> Exercise goal:
Everything from the line containing "curve.update()" through the line containing "scene.view_settings.keyframe_insert(path, frame=frame(t))" should be repeated exactly, and nothing else from the data.

>> start Data provided

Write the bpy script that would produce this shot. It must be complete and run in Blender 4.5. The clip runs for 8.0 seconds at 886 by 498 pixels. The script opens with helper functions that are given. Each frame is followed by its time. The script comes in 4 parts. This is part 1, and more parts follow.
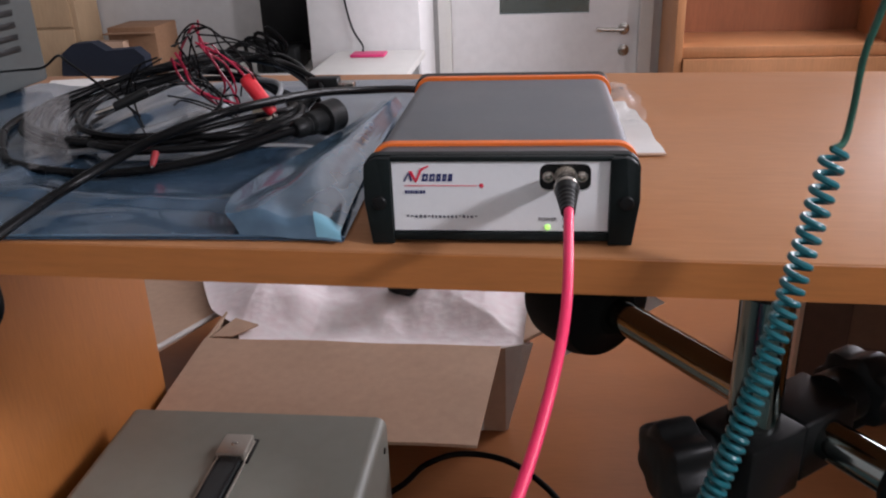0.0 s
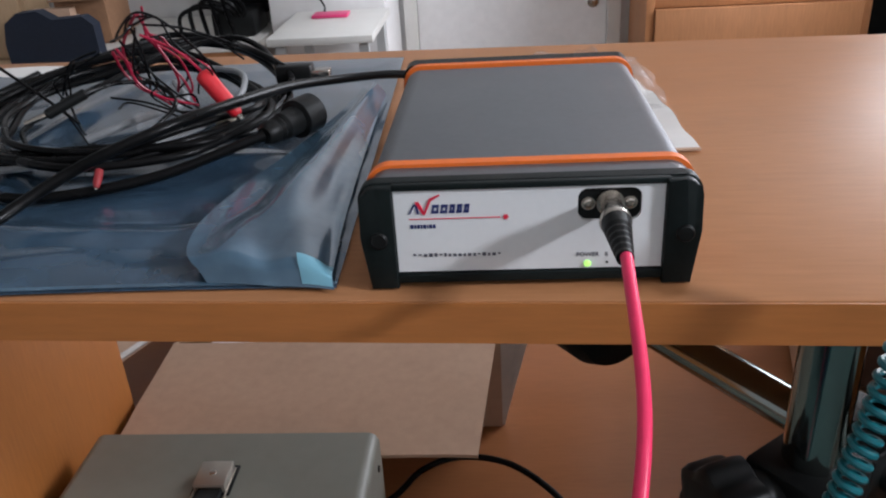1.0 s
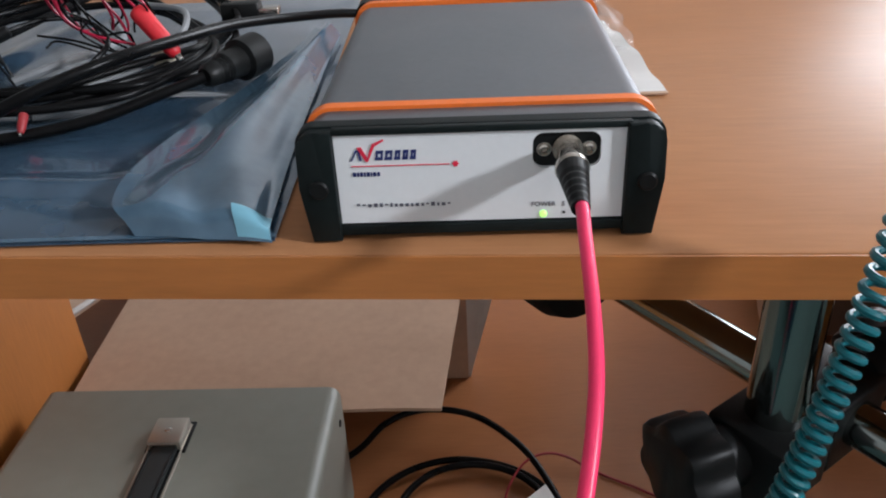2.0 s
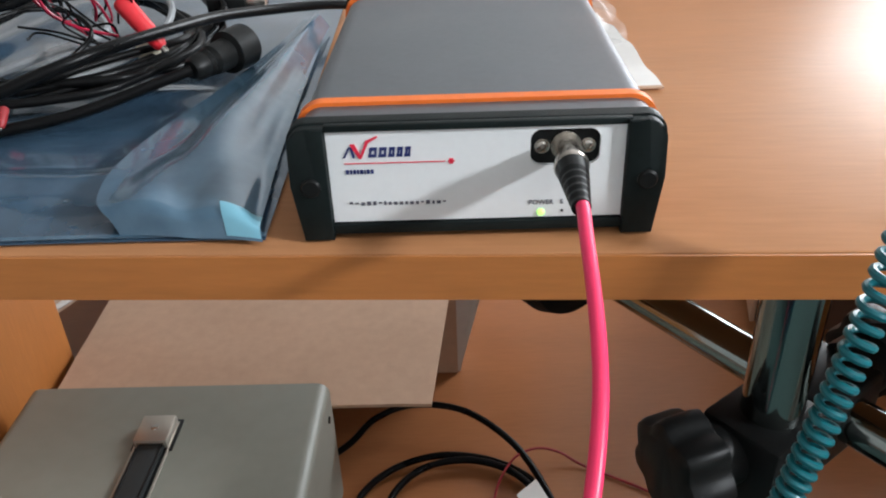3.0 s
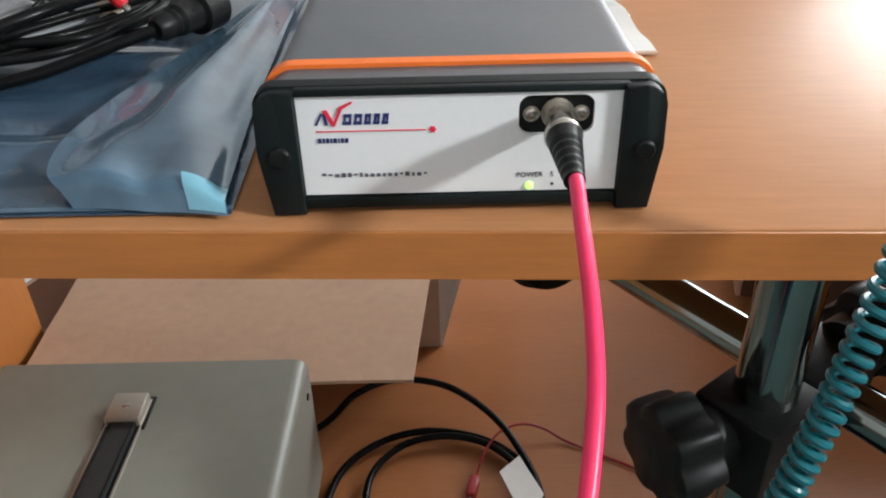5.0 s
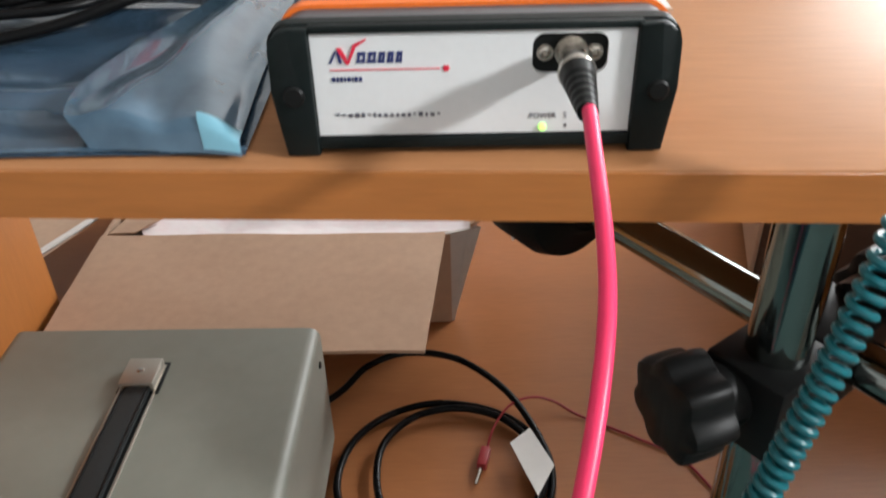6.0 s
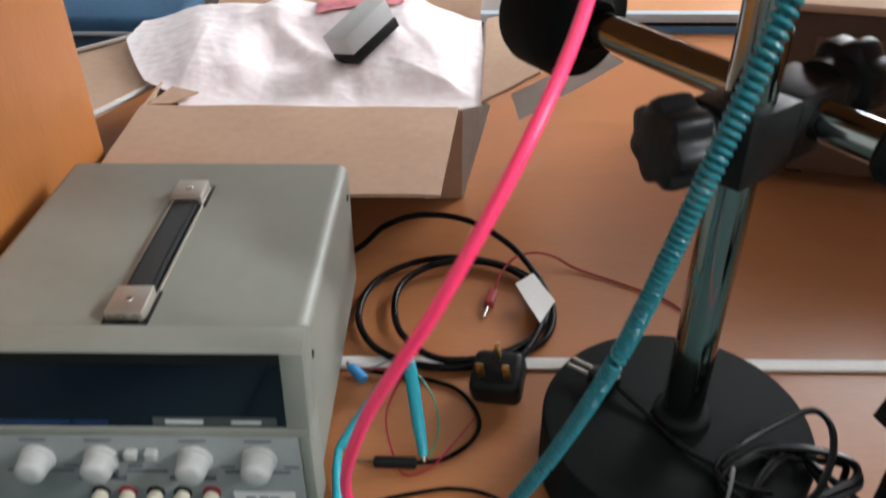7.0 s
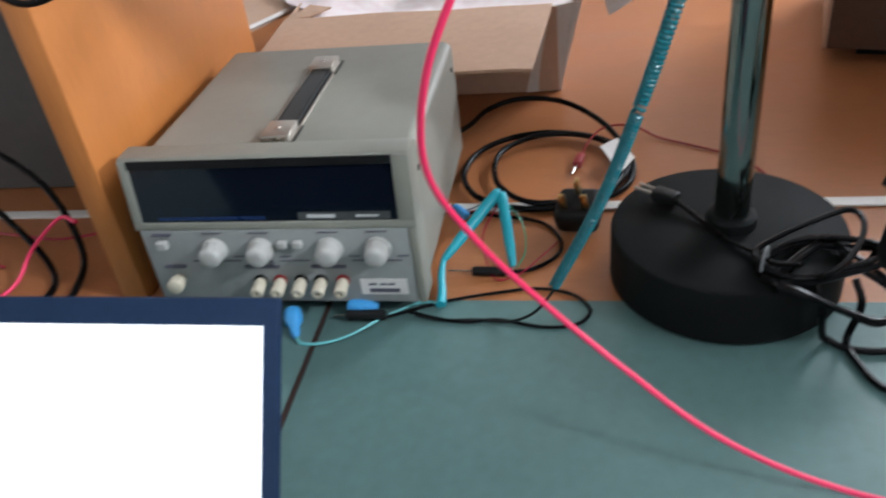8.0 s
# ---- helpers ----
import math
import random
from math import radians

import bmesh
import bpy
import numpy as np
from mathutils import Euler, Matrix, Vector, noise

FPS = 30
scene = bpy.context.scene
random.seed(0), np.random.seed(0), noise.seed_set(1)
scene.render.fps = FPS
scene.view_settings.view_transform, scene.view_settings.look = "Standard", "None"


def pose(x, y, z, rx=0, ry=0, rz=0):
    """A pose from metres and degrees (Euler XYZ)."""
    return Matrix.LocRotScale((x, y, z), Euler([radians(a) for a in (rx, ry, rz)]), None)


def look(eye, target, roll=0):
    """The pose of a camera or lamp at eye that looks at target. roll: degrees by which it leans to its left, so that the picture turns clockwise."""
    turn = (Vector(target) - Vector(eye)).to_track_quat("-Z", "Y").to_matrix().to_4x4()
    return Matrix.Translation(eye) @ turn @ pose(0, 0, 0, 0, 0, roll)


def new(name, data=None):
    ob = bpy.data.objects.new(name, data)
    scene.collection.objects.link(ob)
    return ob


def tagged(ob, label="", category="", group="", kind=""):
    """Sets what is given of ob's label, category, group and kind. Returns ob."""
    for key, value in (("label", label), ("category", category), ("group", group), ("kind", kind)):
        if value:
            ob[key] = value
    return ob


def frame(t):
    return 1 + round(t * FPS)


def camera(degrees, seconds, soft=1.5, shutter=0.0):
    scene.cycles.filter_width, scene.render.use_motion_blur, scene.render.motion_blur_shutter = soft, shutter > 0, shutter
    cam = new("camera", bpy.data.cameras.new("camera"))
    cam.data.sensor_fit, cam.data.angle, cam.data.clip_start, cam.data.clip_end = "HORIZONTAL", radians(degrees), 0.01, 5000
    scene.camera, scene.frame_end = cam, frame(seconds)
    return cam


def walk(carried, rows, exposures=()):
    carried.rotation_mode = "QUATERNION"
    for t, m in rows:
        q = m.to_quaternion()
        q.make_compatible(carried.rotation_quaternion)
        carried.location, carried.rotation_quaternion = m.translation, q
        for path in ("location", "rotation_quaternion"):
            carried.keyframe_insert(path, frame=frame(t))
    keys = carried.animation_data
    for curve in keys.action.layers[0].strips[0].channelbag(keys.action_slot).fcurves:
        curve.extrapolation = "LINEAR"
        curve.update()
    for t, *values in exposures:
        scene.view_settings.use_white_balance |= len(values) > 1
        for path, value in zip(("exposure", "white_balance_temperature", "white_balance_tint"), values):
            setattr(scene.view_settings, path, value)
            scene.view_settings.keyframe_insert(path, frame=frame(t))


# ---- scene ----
# ---------------------------------------------------------------- camera
cam = camera(57.5, 8.0, soft=2.0, shutter=0.35)
PATH = [
    (0, (0.0154, -0.0580, 0.5942), (-0.0069, 0.1244, 0.5153), -2.2),
    (0.5, (-0.0002, -0.0035, 0.5989), (-0.0198, 0.1776, 0.5165), -3.4),
    (1, (-0.0102, 0.0211, 0.5981), (-0.0251, 0.1995, 0.5089), -3.6),
    (1.5, (-0.0007, 0.0338, 0.5889), (-0.0117, 0.2084, 0.4921), -3.2),
    (3, (-0.0053, 0.0477, 0.5871), (-0.0106, 0.2194, 0.4847), -2.4),
    (3.5, (-0.0052, 0.0551, 0.5814), (-0.0084, 0.2257, 0.4771), -2.1),
    (4, (-0.0052, 0.0628, 0.5824), (-0.0071, 0.2325, 0.4764), -2.0),
    (4.5, (-0.0046, 0.0649, 0.5796), (-0.0052, 0.2335, 0.4721), -1.5),
    (5.8, (-0.0056, 0.0681, 0.5724), (-0.0094, 0.2348, 0.4620), -1.7),
    (6, (-0.0053, 0.0567, 0.5653), (-0.0097, 0.2232, 0.4544), -1.7),
    (6.3, (-0.0067, 0.0243, 0.5527), (-0.0117, 0.1904, 0.4415), -1.5),
    (6.5, (-0.0092, -0.0013, 0.5448), (-0.0141, 0.1647, 0.4334), -1.3),
    (6.8, (-0.0158, -0.0448, 0.5290), (-0.0210, 0.1200, 0.4157), -1.1),
    (7, (-0.0226, -0.0777, 0.4997), (-0.0258, 0.0872, 0.3867), -0.3),
    (7.2, (-0.0145, -0.1187, 0.4879), (-0.0195, 0.0451, 0.3732), -0.5),
    (7.5, (0.0248, -0.1857, 0.4863), (0.0073, -0.0237, 0.3704), -3.0),
    (7.8, (0.0357, -0.2344, 0.4778), (0.0080, -0.0736, 0.3622), -5.8),
    (8, (0.0277, -0.2603, 0.4640), (-0.0089, -0.1000, 0.3501), -7.8),
]
walk(cam, [(t, look(eye, target, roll)) for t, eye, target, roll in PATH],
     [(0, -1.22, 6200, 17), (0.5, -1.18, 6050, 12), (1.5, -1.14, 5950, 9), (3.0, -0.63, 6050, 4), (4.5, -0.62, 6150, 4), (6.0, -0.51, 6350, 5), (6.5, -0.40, 6350, 6), (7.0, -0.24, 6100, 5), (7.5, -0.10, 5950, 6), (8.0, -0.14, 5850, 6)])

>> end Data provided

> Task result:
        curve.update()
    for t, *values in exposures:
        scene.view_settings.use_white_balance |= len(values) > 1
        for path, value in zip(("exposure", "white_balance_temperature", "white_balance_tint"), values):
            setattr(scene.view_settings, path, value)
            scene.view_settings.keyframe_insert(path, frame=frame(t))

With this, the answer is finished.